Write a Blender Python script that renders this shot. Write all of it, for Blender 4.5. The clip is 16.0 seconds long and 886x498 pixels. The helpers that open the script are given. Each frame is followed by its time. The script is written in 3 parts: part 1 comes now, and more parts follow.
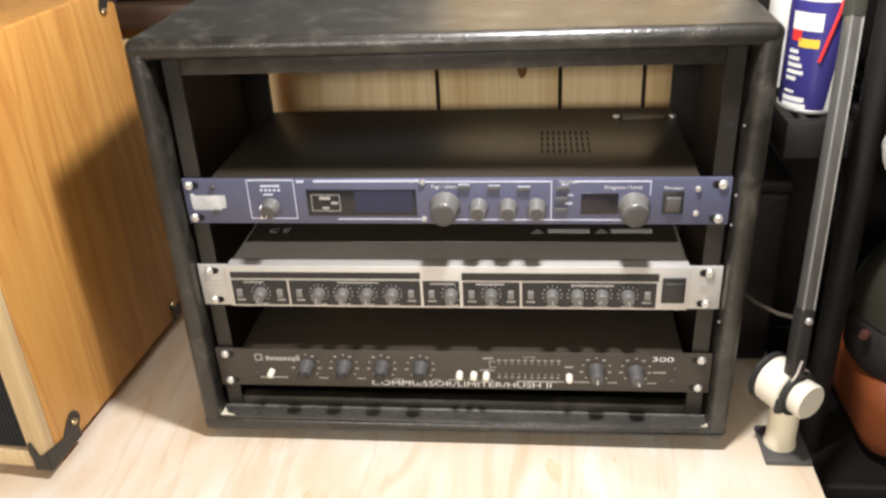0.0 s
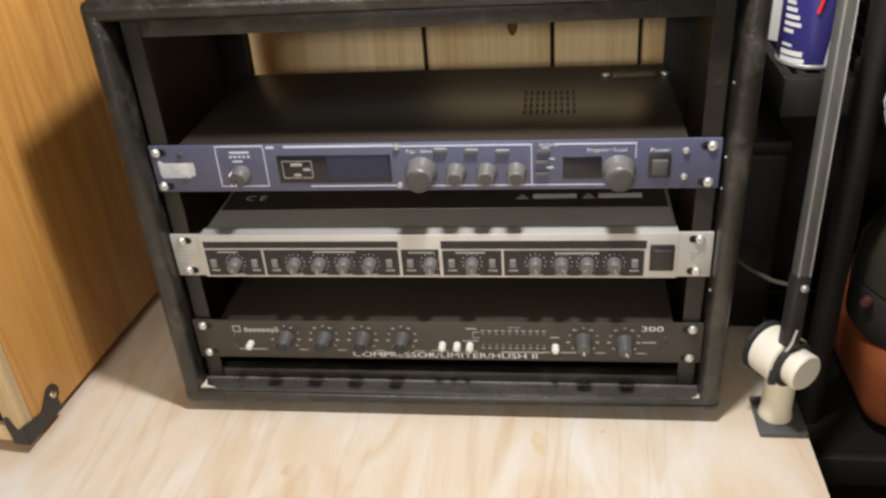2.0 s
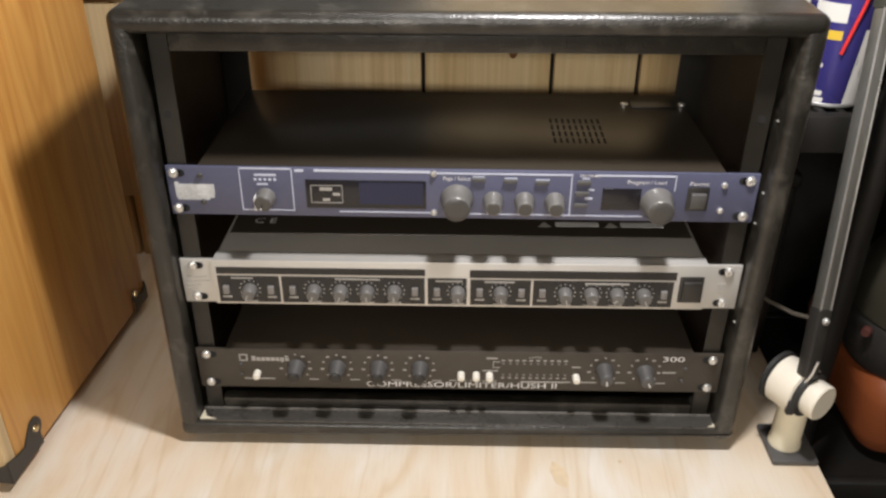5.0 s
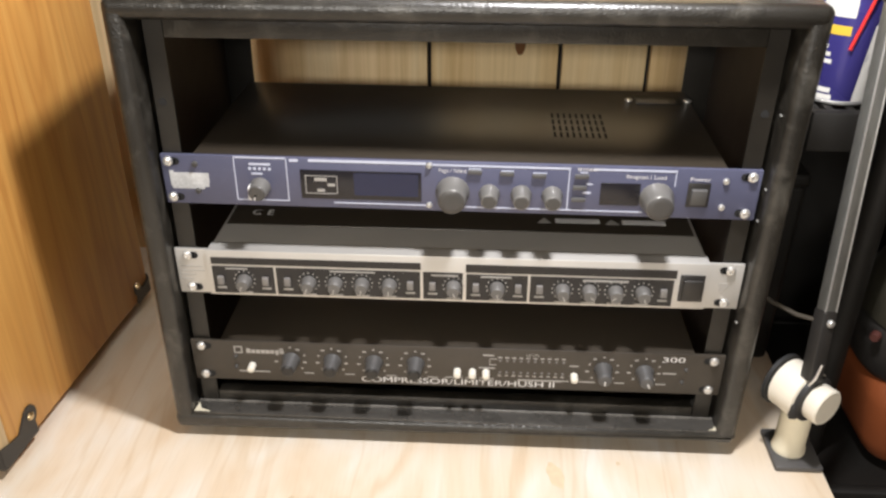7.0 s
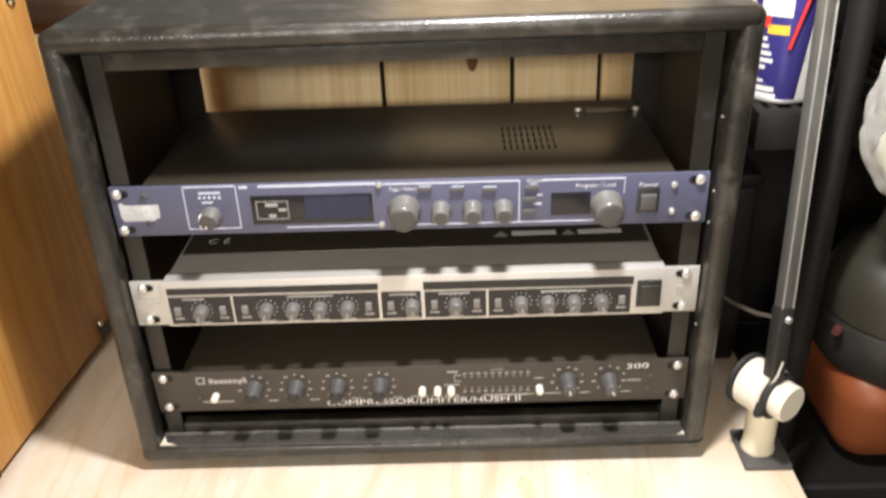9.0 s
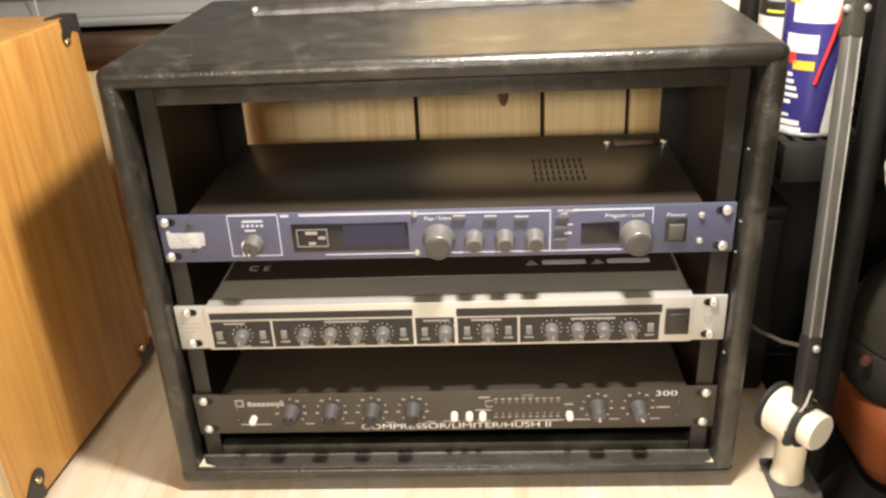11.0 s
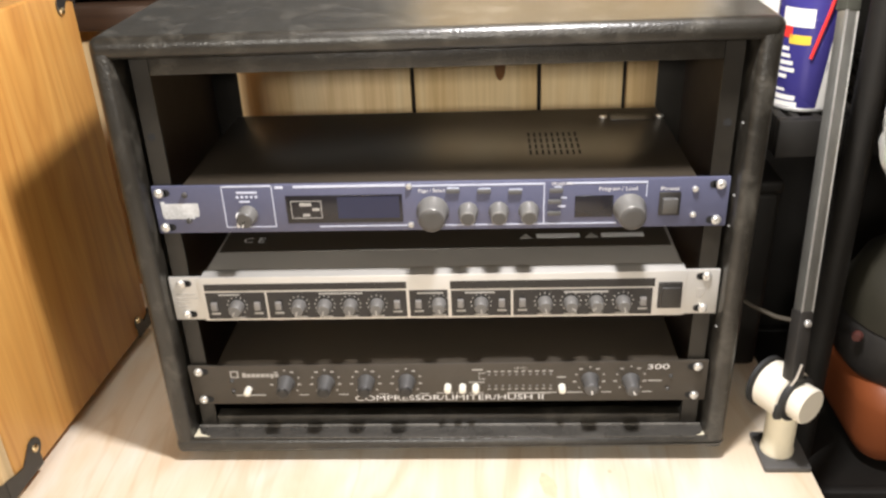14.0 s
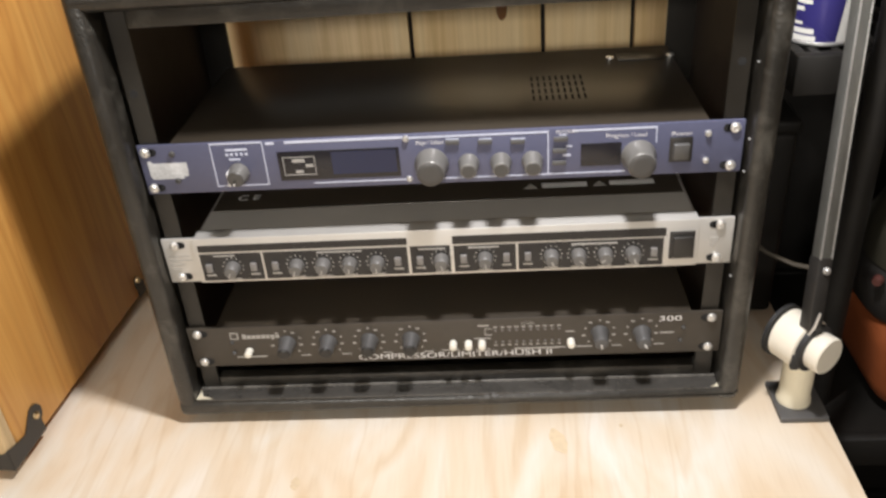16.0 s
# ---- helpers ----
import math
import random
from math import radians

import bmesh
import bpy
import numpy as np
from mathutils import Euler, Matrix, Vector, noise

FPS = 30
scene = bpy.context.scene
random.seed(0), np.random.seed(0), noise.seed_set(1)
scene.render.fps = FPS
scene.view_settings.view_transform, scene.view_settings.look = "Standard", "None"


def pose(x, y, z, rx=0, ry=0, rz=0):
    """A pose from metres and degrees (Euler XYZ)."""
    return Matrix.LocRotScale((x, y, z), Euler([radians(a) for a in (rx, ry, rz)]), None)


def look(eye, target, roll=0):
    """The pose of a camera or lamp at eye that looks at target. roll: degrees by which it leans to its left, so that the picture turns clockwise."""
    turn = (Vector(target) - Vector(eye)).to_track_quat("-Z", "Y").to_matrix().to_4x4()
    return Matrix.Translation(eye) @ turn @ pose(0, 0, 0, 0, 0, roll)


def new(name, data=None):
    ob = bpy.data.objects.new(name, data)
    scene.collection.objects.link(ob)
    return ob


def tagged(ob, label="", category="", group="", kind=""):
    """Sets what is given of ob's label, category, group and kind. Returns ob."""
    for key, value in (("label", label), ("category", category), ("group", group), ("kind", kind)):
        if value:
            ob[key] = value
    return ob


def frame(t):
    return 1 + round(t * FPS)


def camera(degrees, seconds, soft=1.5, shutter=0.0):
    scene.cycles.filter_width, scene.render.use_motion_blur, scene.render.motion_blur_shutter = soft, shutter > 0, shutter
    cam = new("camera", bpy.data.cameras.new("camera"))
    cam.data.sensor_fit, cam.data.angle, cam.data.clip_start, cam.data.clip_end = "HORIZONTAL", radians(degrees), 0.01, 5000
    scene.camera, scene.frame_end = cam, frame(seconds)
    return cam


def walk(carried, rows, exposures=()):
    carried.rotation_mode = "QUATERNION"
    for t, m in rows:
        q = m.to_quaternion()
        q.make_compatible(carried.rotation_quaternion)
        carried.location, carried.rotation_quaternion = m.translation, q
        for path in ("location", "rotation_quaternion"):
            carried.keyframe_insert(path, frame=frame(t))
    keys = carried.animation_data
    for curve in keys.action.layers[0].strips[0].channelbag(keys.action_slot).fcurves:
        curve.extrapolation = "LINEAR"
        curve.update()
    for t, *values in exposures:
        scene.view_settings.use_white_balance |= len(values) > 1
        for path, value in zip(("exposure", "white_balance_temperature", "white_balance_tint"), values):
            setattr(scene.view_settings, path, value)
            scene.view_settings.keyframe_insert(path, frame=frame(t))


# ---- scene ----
cam = camera(55.60, 16.0, soft=2.5, shutter=0.5)
PATH = [
    (0, (0.0783, -0.6657, 0.4879), (-0.0338, 0.2106, 0.0194), -3.32),
    (0.5, (0.0900, -0.6542, 0.4711), (-0.0512, 0.2132, -0.0059), -3.56),
    (1, (0.0910, -0.6430, 0.4789), (-0.0528, 0.2208, -0.0040), -4.13),
    (1.5, (0.0966, -0.6398, 0.4717), (-0.0483, 0.2171, -0.0231), -4.50),
    (2, (0.1110, -0.6331, 0.4754), (-0.0246, 0.2185, -0.0309), -4.71),
    (2.5, (0.1157, -0.6236, 0.4792), (0.0224, 0.2135, -0.0597), -4.09),
    (2.7, (0.1070, -0.6260, 0.4750), (-0.0580, 1.0590, -0.5900), -4.30),
    (3, (0.0588, -0.6206, 0.4855), (-0.0519, 0.2156, -0.0517), -4.03),
    (3.3, (-0.0240, -0.6150, 0.4860), (-0.0550, 1.0570, -0.6130), -1.80),
    (3.5, (-0.0374, -0.6017, 0.4753), (0.0090, 0.2121, -0.1039), -0.76),
    (4, (-0.0288, -0.6235, 0.4786), (-0.0354, 0.2385, -0.0282), -0.43),
    (4.2, (-0.0232, -0.6170, 0.4910), (-0.0269, 0.2457, -0.0147), 0.22),
    (6.3, (0.0243, -0.6150, 0.4723), (-0.0299, 0.2516, -0.0238), -0.61),
    (6.5, (0.0223, -0.6131, 0.4719), (-0.0294, 0.2524, -0.0263), -0.38),
    (7, (0.0235, -0.6129, 0.4707), (-0.0244, 0.2549, -0.0239), 0.07),
    (7.5, (0.0246, -0.6144, 0.4662), (-0.0263, 0.2537, -0.0277), -0.37),
    (8, (0.0270, -0.6090, 0.4686), (-0.0223, 0.2557, -0.0312), -0.50),
    (8.5, (0.0331, -0.6149, 0.4676), (0.0036, 0.2638, -0.0089), -0.33),
    (8.8, (0.0390, -0.6160, 0.4610), (-0.0110, 1.1290, -0.5150), -1.40),
    (9, (0.0471, -0.6127, 0.4678), (0.0184, 0.2676, -0.0059), -2.54),
    (9.5, (0.0549, -0.6242, 0.4709), (0.0251, 0.2796, 0.0440), -2.69),
    (10, (0.0464, -0.6283, 0.4768), (-0.0033, 0.2843, 0.0709), -2.55),
    (10.2, (0.0423, -0.6251, 0.4733), (-0.0191, 0.2726, 0.0371), -2.92),
    (12.3, (0.0441, -0.6578, 0.4819), (-0.0108, 0.2419, 0.0489), -3.41),
    (12.5, (0.0539, -0.6545, 0.4840), (-0.0098, 0.2522, 0.0672), -3.92),
    (13, (0.0444, -0.6572, 0.4760), (-0.0090, 0.2495, 0.0577), -2.99),
    (13.5, (0.0484, -0.6443, 0.4710), (-0.0051, 0.2439, 0.0148), -3.19),
    (14, (0.0470, -0.6390, 0.4699), (-0.0122, 0.2473, 0.0107), -2.73),
    (14.5, (0.0473, -0.6311, 0.4630), (-0.0164, 0.2424, -0.0196), -3.59),
    (15, (0.0541, -0.6243, 0.4611), (-0.0155, 0.2424, -0.0328), -4.57),
    (15.5, (0.0492, -0.6197, 0.4652), (-0.0419, 0.2462, -0.0266), -4.83),
    (16, (0.0542, -0.6072, 0.4656), (-0.0210, 0.2437, -0.0543), -4.83),
]
EXPOSURES = [
    (0, 0.0, 6500, 10), (1.0, -0.2, 6500, 10), (2.0, -0.46, 6500, 10), (2.5, -0.48, 6500, 10), (3.5, -0.60, 6550, 10), (4.2, -0.62, 6600, 10),
    (6.3, -0.16, 6450, 10), (8.0, -0.09, 6450, 10), (8.8, 0.12, 6500, 10), (9.5, 0.17, 7000, 10), (10.2, 0.18, 7350, 10), (12.5, 0.22, 7150, 10),
    (13.0, 0.18, 7050, 10), (13.5, 0.18, 6750, 10), (14.5, 0.04, 6550, 10), (16, -0.22, 6500, 10),
]
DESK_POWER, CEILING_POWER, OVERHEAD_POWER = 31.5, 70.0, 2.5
walk(cam, [(t, look(eye, target, roll)) for t, eye, target, roll in PATH], EXPOSURES)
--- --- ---
**Your instructions:**
Each line of the data should be quoted exactly, with pictures left out.

**Task output:**
Write a Blender Python script that renders this shot. Write all of it, for Blender 4.5. The clip is 16.0 seconds long and 886x498 pixels. The helpers that open the script are given. Each frame is followed by its time. The script is written in 3 parts: part 1 comes now, and more parts follow.
0.0 s
2.0 s
5.0 s
7.0 s
9.0 s
11.0 s
14.0 s
16.0 s
# ---- helpers ----
import math
import random
from math import radians

import bmesh
import bpy
import numpy as np
from mathutils import Euler, Matrix, Vector, noise

FPS = 30
scene = bpy.context.scene
random.seed(0), np.random.seed(0), noise.seed_set(1)
scene.render.fps = FPS
scene.view_settings.view_transform, scene.view_settings.look = "Standard", "None"


def pose(x, y, z, rx=0, ry=0, rz=0):
    """A pose from metres and degrees (Euler XYZ)."""
    return Matrix.LocRotScale((x, y, z), Euler([radians(a) for a in (rx, ry, rz)]), None)


def look(eye, target, roll=0):
    """The pose of a camera or lamp at eye that looks at target. roll: degrees by which it leans to its left, so that the picture turns clockwise."""
    turn = (Vector(target) - Vector(eye)).to_track_quat("-Z", "Y").to_matrix().to_4x4()
    return Matrix.Translation(eye) @ turn @ pose(0, 0, 0, 0, 0, roll)


def new(name, data=None):
    ob = bpy.data.objects.new(name, data)
    scene.collection.objects.link(ob)
    return ob


def tagged(ob, label="", category="", group="", kind=""):
    """Sets what is given of ob's label, category, group and kind. Returns ob."""
    for key, value in (("label", label), ("category", category), ("group", group), ("kind", kind)):
        if value:
            ob[key] = value
    return ob


def frame(t):
    return 1 + round(t * FPS)


def camera(degrees, seconds, soft=1.5, shutter=0.0):
    scene.cycles.filter_width, scene.render.use_motion_blur, scene.render.motion_blur_shutter = soft, shutter > 0, shutter
    cam = new("camera", bpy.data.cameras.new("camera"))
    cam.data.sensor_fit, cam.data.angle, cam.data.clip_start, cam.data.clip_end = "HORIZONTAL", radians(degrees), 0.01, 5000
    scene.camera, scene.frame_end = cam, frame(seconds)
    return cam


def walk(carried, rows, exposures=()):
    carried.rotation_mode = "QUATERNION"
    for t, m in rows:
        q = m.to_quaternion()
        q.make_compatible(carried.rotation_quaternion)
        carried.location, carried.rotation_quaternion = m.translation, q
        for path in ("location", "rotation_quaternion"):
            carried.keyframe_insert(path, frame=frame(t))
    keys = carried.animation_data
    for curve in keys.action.layers[0].strips[0].channelbag(keys.action_slot).fcurves:
        curve.extrapolation = "LINEAR"
        curve.update()
    for t, *values in exposures:
        scene.view_settings.use_white_balance |= len(values) > 1
        for path, value in zip(("exposure", "white_balance_temperature", "white_balance_tint"), values):
            setattr(scene.view_settings, path, value)
            scene.view_settings.keyframe_insert(path, frame=frame(t))


# ---- scene ----
cam = camera(55.60, 16.0, soft=2.5, shutter=0.5)
PATH = [
    (0, (0.0783, -0.6657, 0.4879), (-0.0338, 0.2106, 0.0194), -3.32),
    (0.5, (0.0900, -0.6542, 0.4711), (-0.0512, 0.2132, -0.0059), -3.56),
    (1, (0.0910, -0.6430, 0.4789), (-0.0528, 0.2208, -0.0040), -4.13),
    (1.5, (0.0966, -0.6398, 0.4717), (-0.0483, 0.2171, -0.0231), -4.50),
    (2, (0.1110, -0.6331, 0.4754), (-0.0246, 0.2185, -0.0309), -4.71),
    (2.5, (0.1157, -0.6236, 0.4792), (0.0224, 0.2135, -0.0597), -4.09),
    (2.7, (0.1070, -0.6260, 0.4750), (-0.0580, 1.0590, -0.5900), -4.30),
    (3, (0.0588, -0.6206, 0.4855), (-0.0519, 0.2156, -0.0517), -4.03),
    (3.3, (-0.0240, -0.6150, 0.4860), (-0.0550, 1.0570, -0.6130), -1.80),
    (3.5, (-0.0374, -0.6017, 0.4753), (0.0090, 0.2121, -0.1039), -0.76),
    (4, (-0.0288, -0.6235, 0.4786), (-0.0354, 0.2385, -0.0282), -0.43),
    (4.2, (-0.0232, -0.6170, 0.4910), (-0.0269, 0.2457, -0.0147), 0.22),
    (6.3, (0.0243, -0.6150, 0.4723), (-0.0299, 0.2516, -0.0238), -0.61),
    (6.5, (0.0223, -0.6131, 0.4719), (-0.0294, 0.2524, -0.0263), -0.38),
    (7, (0.0235, -0.6129, 0.4707), (-0.0244, 0.2549, -0.0239), 0.07),
    (7.5, (0.0246, -0.6144, 0.4662), (-0.0263, 0.2537, -0.0277), -0.37),
    (8, (0.0270, -0.6090, 0.4686), (-0.0223, 0.2557, -0.0312), -0.50),
    (8.5, (0.0331, -0.6149, 0.4676), (0.0036, 0.2638, -0.0089), -0.33),
    (8.8, (0.0390, -0.6160, 0.4610), (-0.0110, 1.1290, -0.5150), -1.40),
    (9, (0.0471, -0.6127, 0.4678), (0.0184, 0.2676, -0.0059), -2.54),
    (9.5, (0.0549, -0.6242, 0.4709), (0.0251, 0.2796, 0.0440), -2.69),
    (10, (0.0464, -0.6283, 0.4768), (-0.0033, 0.2843, 0.0709), -2.55),
    (10.2, (0.0423, -0.6251, 0.4733), (-0.0191, 0.2726, 0.0371), -2.92),
    (12.3, (0.0441, -0.6578, 0.4819), (-0.0108, 0.2419, 0.0489), -3.41),
    (12.5, (0.0539, -0.6545, 0.4840), (-0.0098, 0.2522, 0.0672), -3.92),
    (13, (0.0444, -0.6572, 0.4760), (-0.0090, 0.2495, 0.0577), -2.99),
    (13.5, (0.0484, -0.6443, 0.4710), (-0.0051, 0.2439, 0.0148), -3.19),
    (14, (0.0470, -0.6390, 0.4699), (-0.0122, 0.2473, 0.0107), -2.73),
    (14.5, (0.0473, -0.6311, 0.4630), (-0.0164, 0.2424, -0.0196), -3.59),
    (15, (0.0541, -0.6243, 0.4611), (-0.0155, 0.2424, -0.0328), -4.57),
    (15.5, (0.0492, -0.6197, 0.4652), (-0.0419, 0.2462, -0.0266), -4.83),
    (16, (0.0542, -0.6072, 0.4656), (-0.0210, 0.2437, -0.0543), -4.83),
]
EXPOSURES = [
    (0, 0.0, 6500, 10), (1.0, -0.2, 6500, 10), (2.0, -0.46, 6500, 10), (2.5, -0.48, 6500, 10), (3.5, -0.60, 6550, 10), (4.2, -0.62, 6600, 10),
    (6.3, -0.16, 6450, 10), (8.0, -0.09, 6450, 10), (8.8, 0.12, 6500, 10), (9.5, 0.17, 7000, 10), (10.2, 0.18, 7350, 10), (12.5, 0.22, 7150, 10),
    (13.0, 0.18, 7050, 10), (13.5, 0.18, 6750, 10), (14.5, 0.04, 6550, 10), (16, -0.22, 6500, 10),
]
DESK_POWER, CEILING_POWER, OVERHEAD_POWER = 31.5, 70.0, 2.5
walk(cam, [(t, look(eye, target, roll)) for t, eye, target, roll in PATH], EXPOSURES)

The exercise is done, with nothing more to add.